Is this too simple?
one of my recent pages from my coloring journal
I sometimes wonder if what I’m doing is too simple. Play, story, attention. It can feel small compared to everything else people are doing to help others grow spiritually. It’s quiet work. Ordinary work. The kind that doesn’t always look impressive from the outside.
But the more I sit with it, the more I come back to this: the connection between play, story, and spiritual formation is real.
Jesus taught through story. He invited people to see and notice, to imagine and wonder their way into truth. Children, in the same way, learn through play. They explore, create, and make meaning with their whole selves. And somewhere in the middle of all that, attention is being formed, not just what we see, but how we see. Imagination softens us. It opens us. It teaches us to notice what we might otherwise miss.

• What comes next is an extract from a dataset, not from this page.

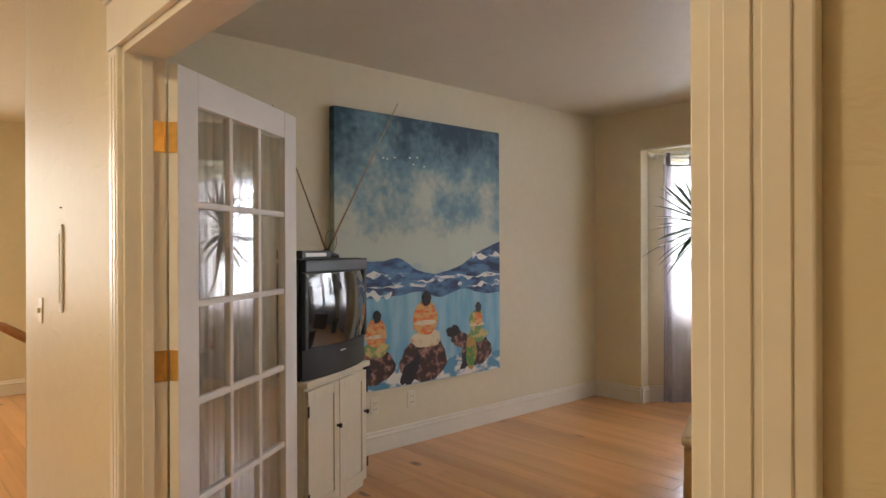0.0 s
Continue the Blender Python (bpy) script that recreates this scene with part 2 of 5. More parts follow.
def lathe(profile, seg=24, bm=None, m=None, squash=1.0):
    """Turned shape from (radius, height) pairs."""
    b = bmesh.new()
    rings = []
    for r, z in profile:
        rings.append([b.verts.new((r * math.cos(2 * math.pi * i / seg), squash * r * math.sin(2 * math.pi * i / seg), z)) for i in range(seg)])
    for a, c in zip(rings, rings[1:]):
        for i in range(seg):
            b.faces.new((a[i], a[(i + 1) % seg], c[(i + 1) % seg], c[i]))
    if profile[0][0] > 1e-4:
        b.faces.new(rings[0][::-1])
    if profile[-1][0] > 1e-4:
        b.faces.new(rings[-1])
    bmesh.ops.remove_doubles(b, verts=b.verts, dist=1e-5)
    if m is not None:
        b.transform(m)
    return b if bm is None else merge(bm, b)


def tube(points, radii, seg=8, bm=None):
    """A round bar along points."""
    b = bmesh.new()
    pts = [Vector(p) for p in points]
    if not isinstance(radii, (list, tuple)):
        radii = [radii] * len(pts)
    rings = []
    for i, p in enumerate(pts):
        d = (pts[min(i + 1, len(pts) - 1)] - pts[max(i - 1, 0)]).normalized()
        q = d.to_track_quat("Z", "Y")
        rings.append([b.verts.new(p + q @ Vector((radii[i] * math.cos(2 * math.pi * k / seg), radii[i] * math.sin(2 * math.pi * k / seg), 0))) for k in range(seg)])
    for a, c in zip(rings, rings[1:]):
        for k in range(seg):
            b.faces.new((a[k], a[(k + 1) % seg], c[(k + 1) % seg], c[k]))
    b.faces.new(rings[0][::-1])
    b.faces.new(rings[-1])
    return b if bm is None else merge(bm, b)


def prism(outline, z0, z1, bev=0.0, seg=2, bm=None, m=None):
    """An upright block on an outline seen from above."""
    b = bmesh.new()
    lo = [b.verts.new((x, y, z0)) for x, y in outline]
    hi = [b.verts.new((x, y, z1)) for x, y in outline]
    b.faces.new(lo[::-1])
    b.faces.new(hi)
    n = len(lo)
    for i in range(n):
        b.faces.new((lo[i], lo[(i + 1) % n], hi[(i + 1) % n], hi[i]))
    bmesh.ops.recalc_face_normals(b, faces=b.faces)
    if bev:
        bmesh.ops.bevel(b, geom=list(b.edges), offset=bev, segments=seg, affect="EDGES", profile=0.5)
    if m is not None:
        b.transform(m)
    return b if bm is None else merge(bm, b)


def soft_block(x0, y0, z0, x1, y1, z1, r=0.05, cuts=4, puff=0.0, seed=0, m=None, wob=0.0):
    """An upholstered or stuffed block: rounded, bulging, slightly uneven."""
    b = box(x0, y0, z0, x1, y1, z1, r, 3)
    bmesh.ops.subdivide_edges(b, edges=[e for e in b.edges if e.calc_length() > 0.12], cuts=cuts, use_grid_fill=True)
    c = Vector(((x0 + x1) / 2, (y0 + y1) / 2, (z0 + z1) / 2))
    h = Vector(((x1 - x0) / 2, (y1 - y0) / 2, (z1 - z0) / 2))
    for v in b.verts:
        u = [(v.co[i] - c[i]) / h[i] for i in range(3)]
        for i in range(3):
            j, k = (i + 1) % 3, (i + 2) % 3
            v.co[i] += u[i] * puff * max(0, 1 - u[j] ** 2) * max(0, 1 - u[k] ** 2)
        if wob:
            v.co += noise.noise_vector(v.co * 5 + Vector((seed, 0, 0))) * wob
    if m is not None:
        b.transform(m)
    return b


def structure(name, bm, mat, label, category="wall", smooth=False):
    return tagged(part(name, bm, mat, None, "", smooth), label, category, kind="structure")


def vbevel(b, pts, off=0.025, seg=4):
    """Rounds the upright edges of b that stand at the given places."""
    es = [e for e in b.edges if abs(e.verts[0].co.z - e.verts[1].co.z) > 0.5 and any((e.verts[0].co.xy - Vector(p)).length < 0.01 for p in pts)]
    bmesh.ops.bevel(b, geom=es, offset=off, segments=seg, affect="EDGES", profile=0.5)
    return b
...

This isn’t stretching theology or trying to make something fit that doesn’t belong. It’s embodying something that has been true all along. When we slow down with a story, when we create with our hands, when we give our attention to what’s right in front of us, we are participating in a way of being that is deeply rooted in how we were made.
We aren’t creating something new in those moments. We’re practicing noticing what has already been there.
It can be very simple to begin.
You might open a children’s book and read it slowly, paying attention to what stands out to you. Or sit down with a coloring page or a blank piece of paper and begin to create without rushing. As you do, you could gently ask:
What is God inviting me to notice here?
or
What feels important right now?
There’s no right answer to find. Just an invitation to pay attention.
God is trustworthy. God is not hiding, waiting for us to get it right or try hard enough. Attention does not change God; it changes us. It gently forms us over time, shaping the way we see and experience the world.
And these small, quiet practices, story, play, noticing, become a way of life. They train us to recognize grace not as something distant or rare, but as something already present, already given, already here.